Sivan Kartha, a senior scientist at the Stockholm Environment Institute, described a doomsday-type scenario in which temperatures will rise by 5 C if the world continues to release greenhouse gases and takes no action.

He said at COP25 that in the depths of the Ice Age, when sheets of ice kilometers thick covered large parts of the Earth's surface, where large cities and long coastlines are located today, the planet was only about 5 C colder than it is now.

No one knows what will happen if temperatures rise by another 5 C, he said, comparing the lack of action to "looking at an existential risk to humankind and deciding to take a gamble ... That's madness, and we can't let that happen."
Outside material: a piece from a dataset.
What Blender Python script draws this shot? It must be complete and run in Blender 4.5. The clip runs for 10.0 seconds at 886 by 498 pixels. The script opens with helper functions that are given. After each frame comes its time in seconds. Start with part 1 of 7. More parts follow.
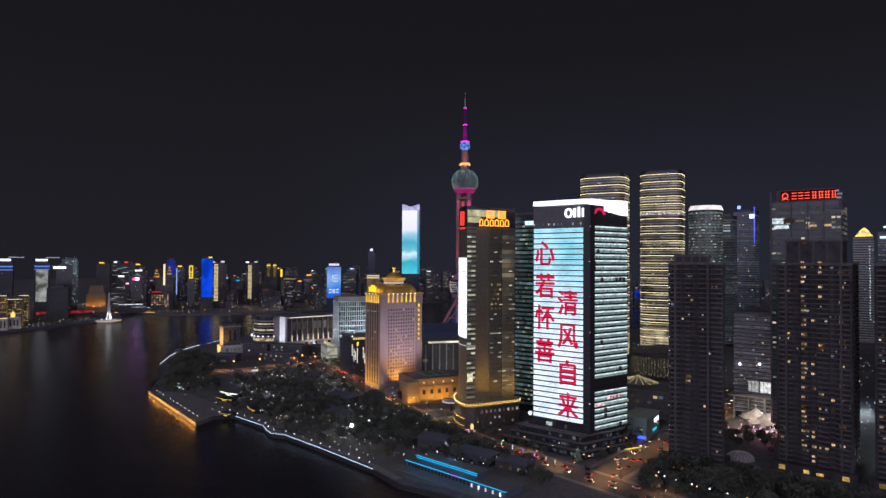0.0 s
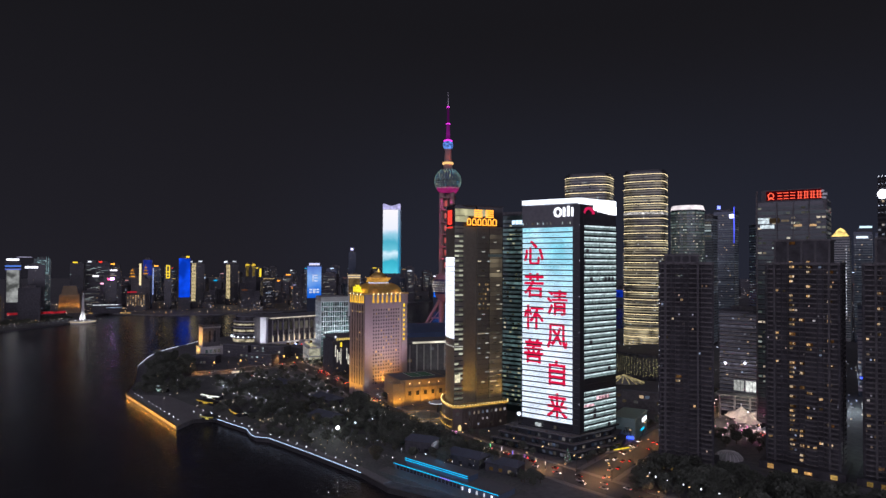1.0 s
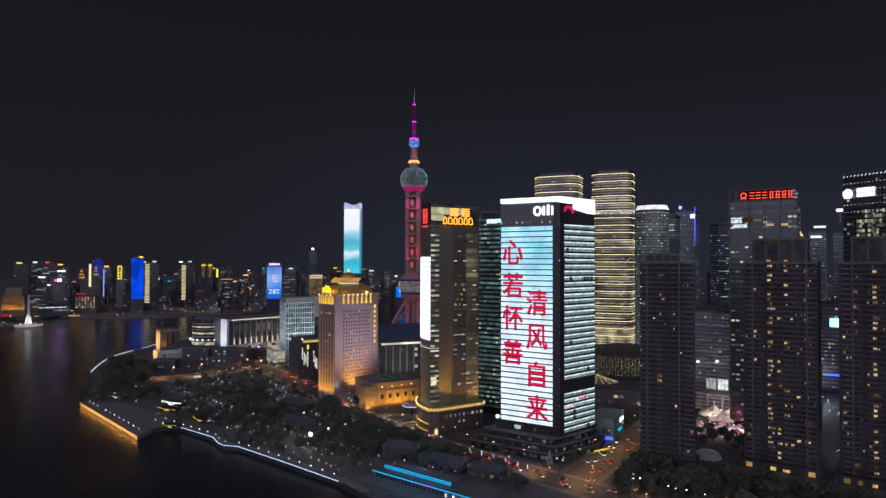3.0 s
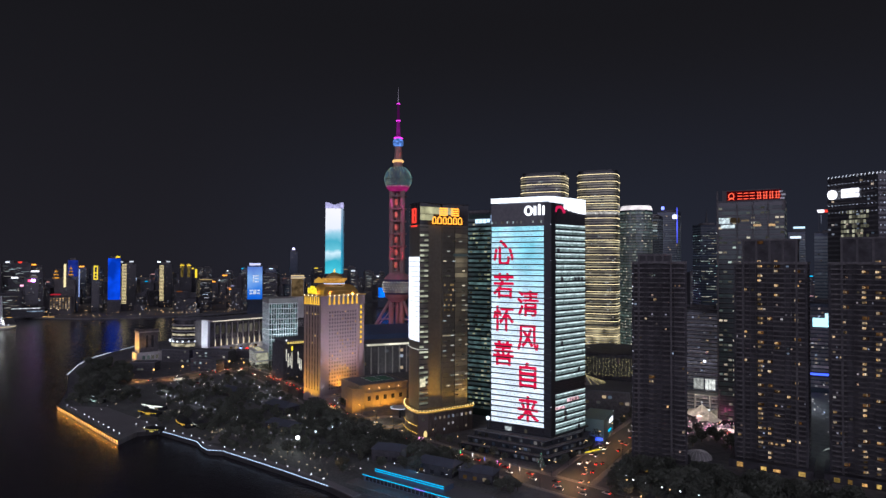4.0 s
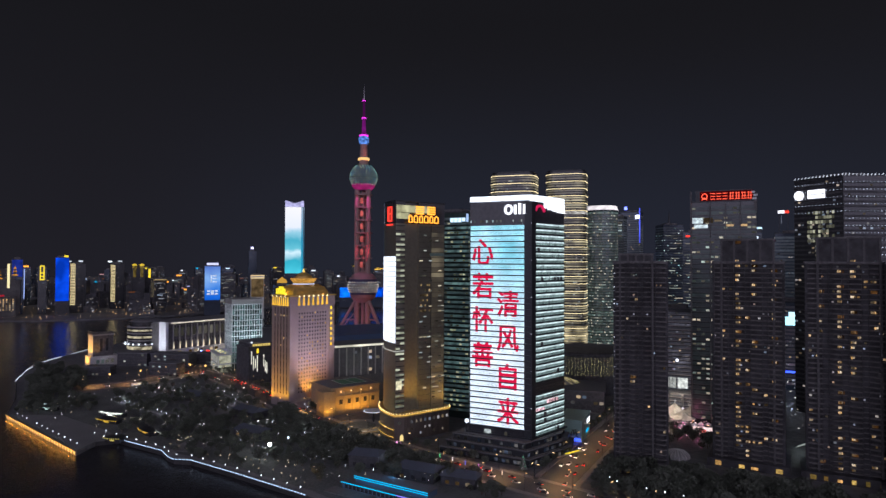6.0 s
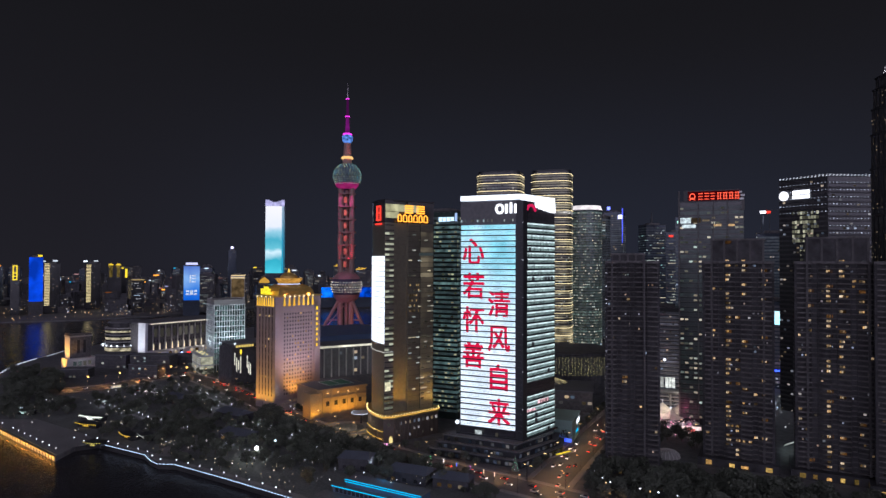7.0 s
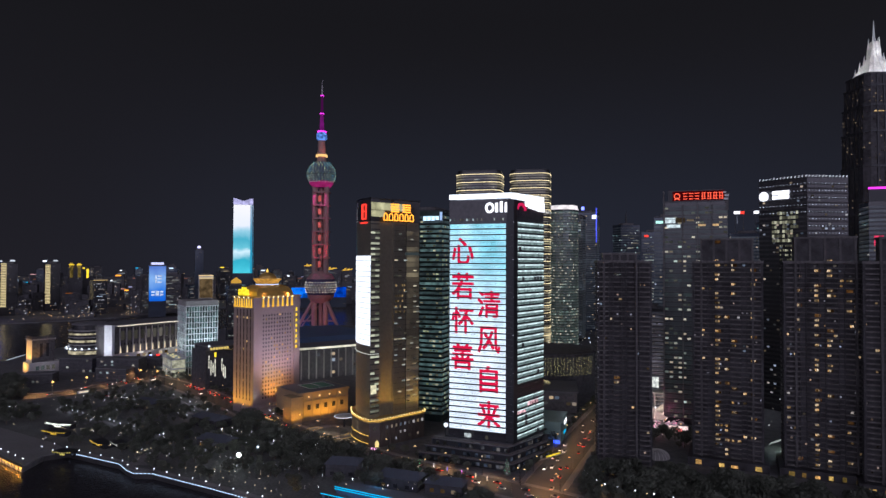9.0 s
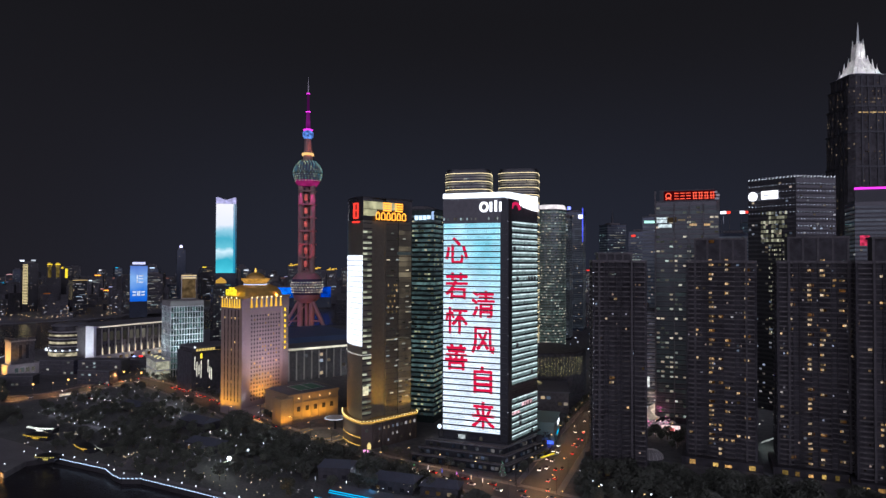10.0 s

In a report by the UN Intergovernmental Panel on Climate Change in October 2018, the world's leading climate scientists warned that there are only 12 years left for global warming to be kept to a maximum of 1.5 C. Even half a degree beyond that will significantly increase the risk of droughts, floods, heat waves and poverty for hundreds of millions of people.

COP25, which was extended for two days, was widely viewed as a failure. Nearly 200 nations attending did not agree on setting higher targets and working to settle the details of two outstanding rules of the Paris agreement: Article 6 on the international carbon market and Article 8 on the loss and damage that underdeveloped nations have endured due to the climate crisis and how they will be compensated.

UN Secretary-General Antonio Guterres expressed disappointment. "The international community lost an important opportunity to show increased ambition on mitigation, adaptation and finance to tackle the climate crisis," he said.

The official withdrawal of the US, the world's largest historical carbon emitter, from the Paris agreement in November has dealt a heavy blow to the global momentum on fighting climate change. This is despite the fact that many US states, cities and businesses have said they will keep their promise to cut carbon emissions.